[tahoe-dev] Authority to DoS via WAPI

Brian Warner warner-tahoe at allmydata.com
Mon Jan 26 16:33:11 PST 2009


> > whenever a slot's refcount drops below 1, we reclaim its space.
>
> I had previously suggested an approach like this to Brian, but I think
> there are some problems with this approach, starting with the classic
> question of how to collect reference cycles, as well as the usage issue
> that people might like to keep caps in their browser bookmarks or post-it
> notes or whatever -- external to the Tahoe system -- to otherwise unlinked
> files and directories. So in terms of garbage collection, there can be a
> large number of roots and we don't necessarily know them all!

In addition, we've got the distributed problem: the race that occurs if you
are removing an object from one directory at the same time that someone else
is adding it to a second directory.
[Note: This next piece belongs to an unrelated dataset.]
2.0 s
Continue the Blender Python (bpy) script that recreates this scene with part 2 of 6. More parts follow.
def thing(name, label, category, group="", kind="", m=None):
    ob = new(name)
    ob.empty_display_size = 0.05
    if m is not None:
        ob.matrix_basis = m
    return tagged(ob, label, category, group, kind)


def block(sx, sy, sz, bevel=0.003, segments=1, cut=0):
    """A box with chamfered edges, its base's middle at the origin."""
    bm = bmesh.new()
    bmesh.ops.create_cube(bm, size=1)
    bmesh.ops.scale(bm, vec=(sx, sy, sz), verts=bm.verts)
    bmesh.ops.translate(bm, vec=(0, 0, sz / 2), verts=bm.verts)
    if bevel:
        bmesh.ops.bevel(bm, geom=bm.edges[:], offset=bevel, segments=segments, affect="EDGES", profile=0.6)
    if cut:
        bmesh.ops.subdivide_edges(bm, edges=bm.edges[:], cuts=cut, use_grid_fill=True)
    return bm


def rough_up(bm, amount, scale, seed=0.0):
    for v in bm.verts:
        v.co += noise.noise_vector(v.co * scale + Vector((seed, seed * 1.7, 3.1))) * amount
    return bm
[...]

There's also the added complication of
read-only references: we need to decide if they should be treated like
weakrefs or strongrefs. This ties in to the access control surrounding these
refcounts: who has the authority to modify the refcount?
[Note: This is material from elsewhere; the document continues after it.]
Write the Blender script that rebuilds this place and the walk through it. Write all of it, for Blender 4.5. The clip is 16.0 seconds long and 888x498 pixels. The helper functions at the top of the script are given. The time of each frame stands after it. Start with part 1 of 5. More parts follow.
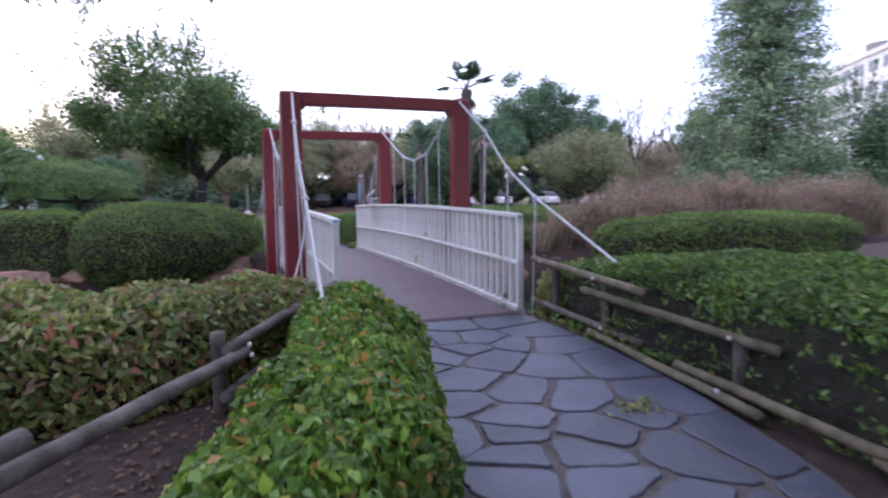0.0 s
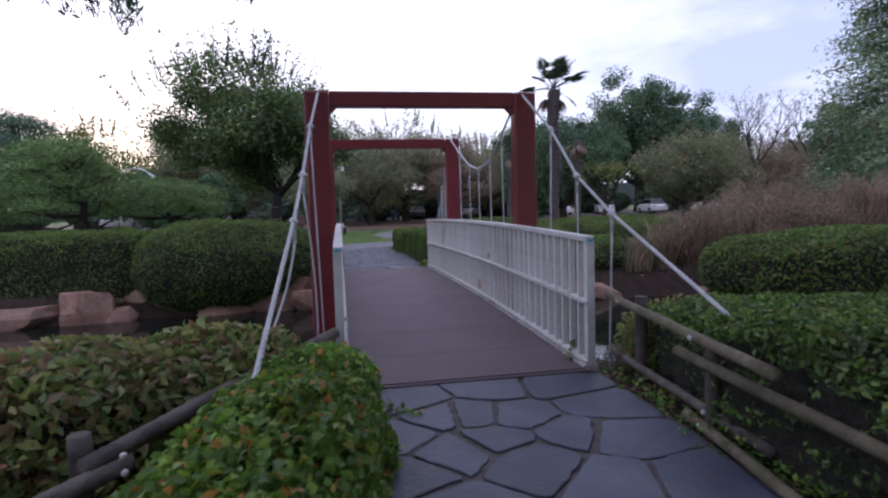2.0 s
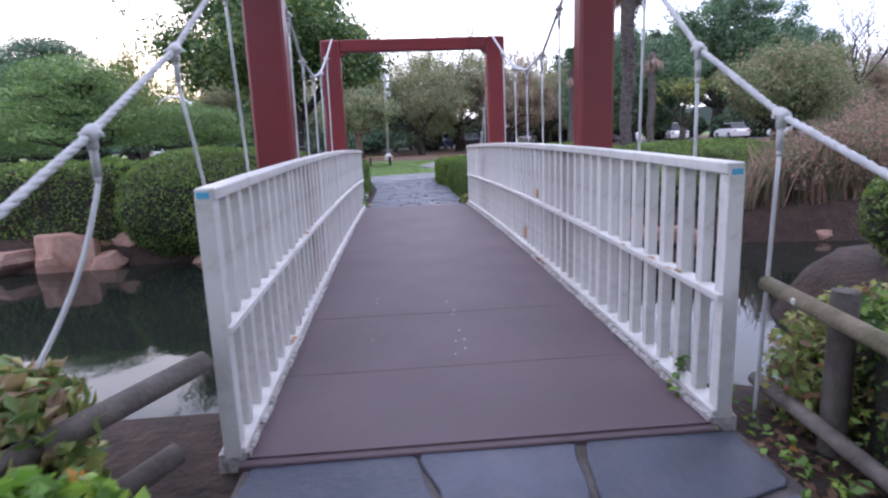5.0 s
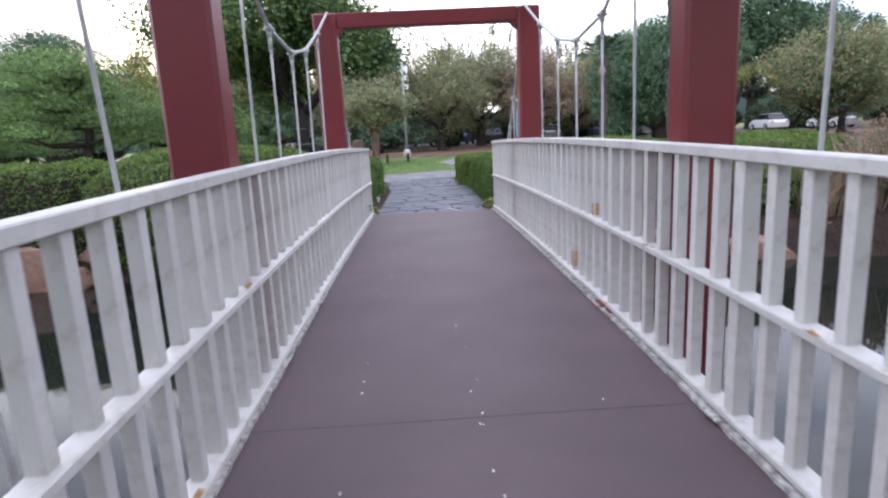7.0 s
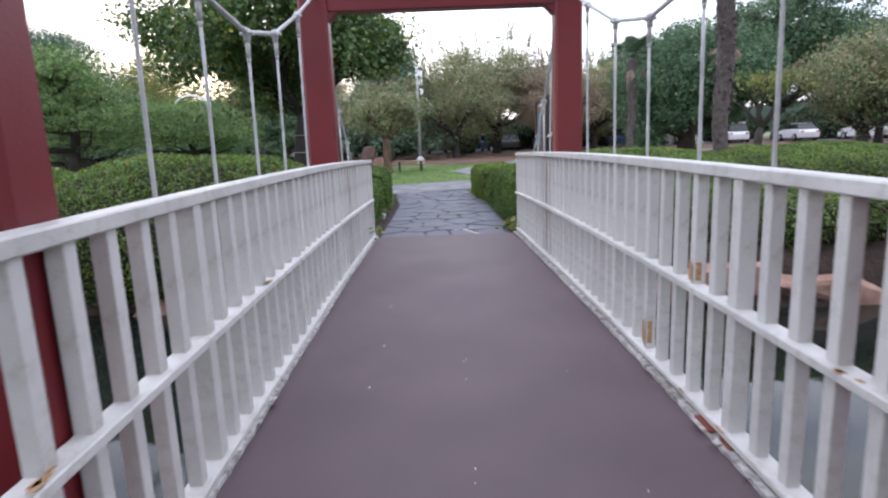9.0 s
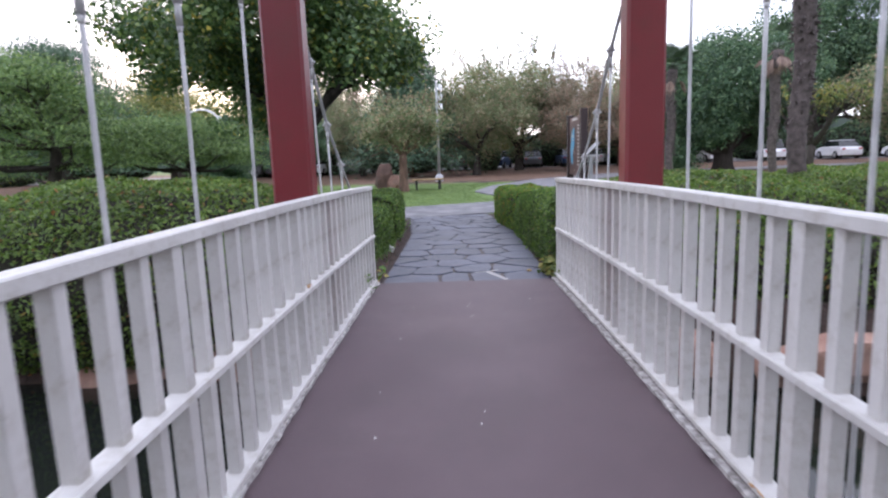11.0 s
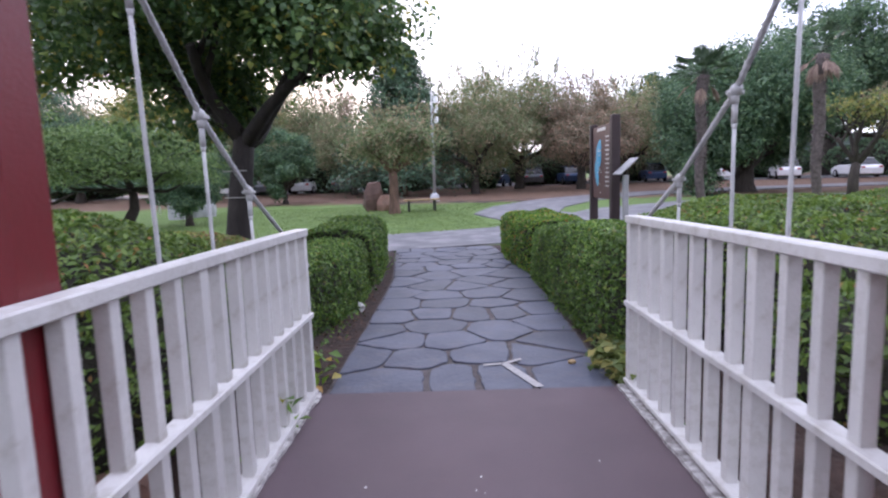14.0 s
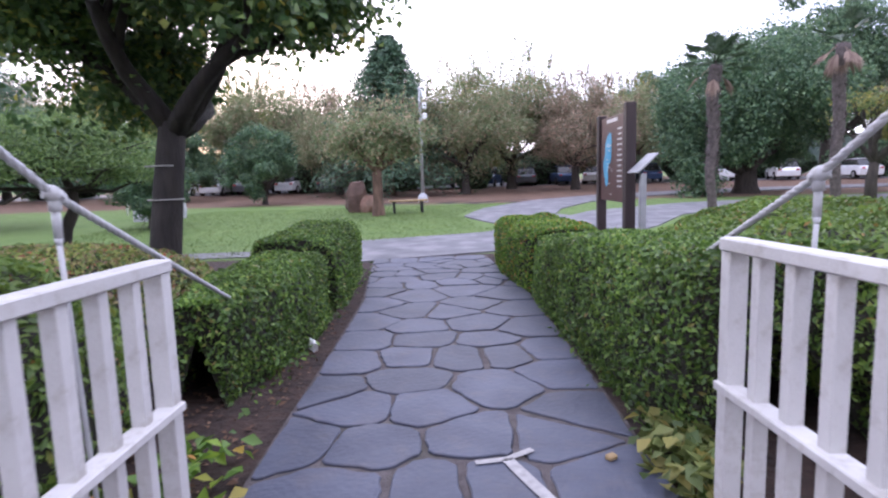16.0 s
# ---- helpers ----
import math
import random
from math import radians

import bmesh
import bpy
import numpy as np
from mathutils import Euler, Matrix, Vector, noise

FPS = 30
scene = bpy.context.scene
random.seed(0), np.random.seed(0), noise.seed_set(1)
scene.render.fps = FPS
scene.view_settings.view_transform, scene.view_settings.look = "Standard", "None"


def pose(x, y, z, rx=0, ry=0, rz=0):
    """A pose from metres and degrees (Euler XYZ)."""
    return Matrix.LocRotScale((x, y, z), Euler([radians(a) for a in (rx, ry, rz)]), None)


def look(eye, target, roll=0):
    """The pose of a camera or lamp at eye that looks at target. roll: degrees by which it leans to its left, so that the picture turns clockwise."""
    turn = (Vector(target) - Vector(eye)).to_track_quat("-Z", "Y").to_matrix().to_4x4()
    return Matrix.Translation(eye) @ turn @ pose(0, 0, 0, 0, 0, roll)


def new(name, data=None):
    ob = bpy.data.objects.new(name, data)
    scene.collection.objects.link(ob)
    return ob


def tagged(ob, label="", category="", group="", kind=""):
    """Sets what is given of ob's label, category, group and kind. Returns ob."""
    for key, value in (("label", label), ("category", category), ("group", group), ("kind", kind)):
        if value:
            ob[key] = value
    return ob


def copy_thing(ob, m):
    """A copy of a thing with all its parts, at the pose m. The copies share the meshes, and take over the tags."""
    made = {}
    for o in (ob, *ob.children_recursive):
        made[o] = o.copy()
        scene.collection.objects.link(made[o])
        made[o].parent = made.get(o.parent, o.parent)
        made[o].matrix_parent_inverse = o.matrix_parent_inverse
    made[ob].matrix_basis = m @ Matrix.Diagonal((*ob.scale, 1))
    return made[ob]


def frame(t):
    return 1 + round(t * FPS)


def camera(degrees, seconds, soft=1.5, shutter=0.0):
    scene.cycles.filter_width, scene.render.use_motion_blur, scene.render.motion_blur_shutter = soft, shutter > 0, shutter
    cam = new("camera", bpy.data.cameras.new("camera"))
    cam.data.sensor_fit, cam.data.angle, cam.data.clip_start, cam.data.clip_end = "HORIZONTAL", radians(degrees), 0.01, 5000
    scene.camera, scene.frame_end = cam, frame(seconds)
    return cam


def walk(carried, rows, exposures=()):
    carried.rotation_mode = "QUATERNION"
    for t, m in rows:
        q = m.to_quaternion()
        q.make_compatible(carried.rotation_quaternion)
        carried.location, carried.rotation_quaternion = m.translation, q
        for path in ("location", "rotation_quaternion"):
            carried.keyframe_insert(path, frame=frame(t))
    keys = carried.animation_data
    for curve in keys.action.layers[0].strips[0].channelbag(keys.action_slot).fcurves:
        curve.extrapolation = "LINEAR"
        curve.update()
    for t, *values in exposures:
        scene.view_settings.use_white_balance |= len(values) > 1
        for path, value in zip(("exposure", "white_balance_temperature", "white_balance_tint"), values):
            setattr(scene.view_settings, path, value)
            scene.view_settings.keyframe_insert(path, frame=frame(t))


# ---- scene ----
cam = camera(75.5, 16.0, 2.2, 0.5)
EXPOSURES = [(0.0, 0.95, 5500, 25), (0.5, 0.68, 5500, 24), (1.0, 0.22, 5600, 24), (1.5, 0.02, 5600, 24), (2.5, 0.02, 5550, 25), (3.0, 0.18, 5500, 27), (3.5, 0.52, 5450, 27), (4.0, 0.90, 5450, 26),
             (6.5, 1.23, 6000, 16), (7.5, 1.16, 6000, 15), (9.0, 1.14, 6050, 14), (12.5, 1.06, 5950, 21), (14.5, 1.12, 5850, 23), (16.0, 1.34, 5800, 26)]
PATH = [
    (0, (-2.187, -6.237, 1.454), (-1.495, -4.369, 1.273), -0.71),
    (0.5, (-1.908, -5.849, 1.469), (-1.397, -3.921, 1.331), -1.10),
    (1, (-1.637, -5.477, 1.528), (-1.176, -3.535, 1.412), -1.29),
    (1.5, (-1.339, -5.175, 1.514), (-0.920, -3.223, 1.392), -1.26),
    (2, (-1.094, -4.847, 1.526), (-0.740, -2.884, 1.385), -1.64),
    (2.5, (-0.918, -4.469, 1.556), (-0.608, -2.498, 1.410), -1.74),
    (3, (-0.724, -4.012, 1.483), (-0.472, -2.035, 1.314), -1.84),
    (3.5, (-0.589, -3.582, 1.436), (-0.400, -1.602, 1.232), -1.72),
    (4, (-0.509, -3.159, 1.413), (-0.331, -1.188, 1.128), -2.31),
    (6.3, (-0.188, -1.252, 1.361), (-0.114, 0.708, 0.969), -2.47),
    (6.5, (-0.190, -1.043, 1.359), (-0.125, 0.918, 0.968), -2.66),
    (7, (-0.195, -0.631, 1.385), (-0.128, 1.330, 0.998), -2.87),
    (7.5, (-0.116, -0.252, 1.428), (-0.063, 1.712, 1.053), -2.78),
    (8, (-0.155, 0.138, 1.418), (-0.136, 2.105, 1.056), -2.33),
    (8.5, (-0.182, 0.505, 1.427), (-0.151, 2.471, 1.060), -2.57),
    (9, (-0.129, 0.949, 1.444), (-0.108, 2.916, 1.079), -2.27),
    (9.2, (-0.135, 1.120, 1.445), (-0.125, 3.085, 1.076), -2.09),
    (11.3, (-0.089, 3.153, 1.523), (-0.134, 5.129, 1.218), -2.07),
    (11.5, (-0.093, 3.340, 1.493), (-0.122, 5.317, 1.190), -1.98),
    (12, (-0.079, 3.858, 1.527), (-0.115, 5.838, 1.247), -2.41),
    (12.5, (-0.078, 4.366, 1.516), (-0.136, 6.347, 1.241), -2.22),
    (13, (-0.075, 4.827, 1.513), (-0.108, 6.807, 1.237), -1.95),
    (13.5, (-0.058, 5.325, 1.541), (-0.087, 7.308, 1.282), -2.12),
    (14, (-0.081, 5.820, 1.557), (-0.112, 7.804, 1.304), -1.90),
    (14.5, (-0.072, 6.214, 1.551), (-0.075, 8.200, 1.309), -2.05),
    (15, (-0.024, 6.658, 1.561), (-0.028, 8.646, 1.343), -2.29),
    (15.5, (-0.014, 7.092, 1.534), (-0.023, 9.079, 1.303), -1.79),
    (16, (0.004, 7.481, 1.525), (0.006, 9.464, 1.271), -1.70),
]
walk(cam, [(t, look(eye, target, roll)) for t, eye, target, roll in PATH], EXPOSURES)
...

 (one approach that I've examined is to make the refcount be a set of named
 references, each of which can be removed only by the holder of the writecap
 to the parent directory. This basically forces read-only refs to be
 weakrefs, which is unfortunate).

> I guess that's really where the discussion should start: the relationship
> between that person who values that file, and you who operate a storage
> server. Why should you keep that share intact on behalf of that person?
> What responsibilities do they have to fulfill in order that you'll agree to
> keep that share for them (such as regularly refreshing a "lease" on that
> share, or agreeing to pay the bills that you send for having held that
> share)? How long are you willing to agree to keep that share for them --
> weeks? years? decades?

My current thinking is that the only sensible way to approach this is in
terms of leases. (that is, this is the most understandable and predictable
approach, giving the client enough information to work correctly).

The storage server operator grants a lease on some share (possibly in
exchange for money or space-in-trade or whatever) for some pre-agreed period
of time. The client can assume that a reliable server will not delete the
share before the lease period has expired, and will not expect the share to
outlive the lease. The server might be willing to renew the lease before it
expires, and the client has the option of cancelling the lease early, but
otherwise the client can make plans based upon that share being available for
a well-known duration.

The server might be willing to make long-term leases for close friends, or
stick to short-term leases because they might want to use that disk space for
something else soon. The client might be unwilling to take short-term leases
(because they don't want to spend the bandwidth to move the shares later), or
they might be willing to pay more for a longer-term lease.

With leases, the storage-server API becomes:

 upload share (and claim a lease of some duration)
 renew lease (or be denied)
 cancel lease

Each share has a set of leases: when the last lease is cancelled or expires,
the share can be deleted. Each lease is a separate object, with a renew-cap
and a cancel-cap.

The client's responsibility is to maintain leases on everything they care
about. If they have dircaps kept in bookmarks, or written down on napkins, or
tattooed on their arm (but beneath their t-shirt, to keep them secret :-),
they know that they must do a deep-traverse-and-renew from those starting
points before the leases expire. The lease duration that they get determines
how frequently they must perform this ritual.

If leases interact with accounting, there may also be an "enumerate leases"
API, or some sort of reconcilliation API ("here's the list of shares I want
to keep alive, please renew a lease on all of them, and cancel the lease on
anything that's not on this list"). The server might be interested in the sum
of sizes for every share on which a given user is holding a lease, as a form
of aggregate storage consumption. They might even want to charge them money
based upon this number. This makes the incentives clear: clients want to
cancel leases on deleted files quickly, to spend less money, while servers
want to delete shares as soon as the leases expire, to spend less disk
(making it free for other paying clients to use). Clients who only have a
passing interest in a file and who don't want to spend the money might hold a
readcap but not take out a lease: this is basically a weakref, where that
client depends upon other users to keep the file alive.

I'm still trying to write up my Accounting ideas, but leases are a central
part of them (each lease would have a "label" associated with a user or
account of some sort). Maybe I'll get something put together later this week.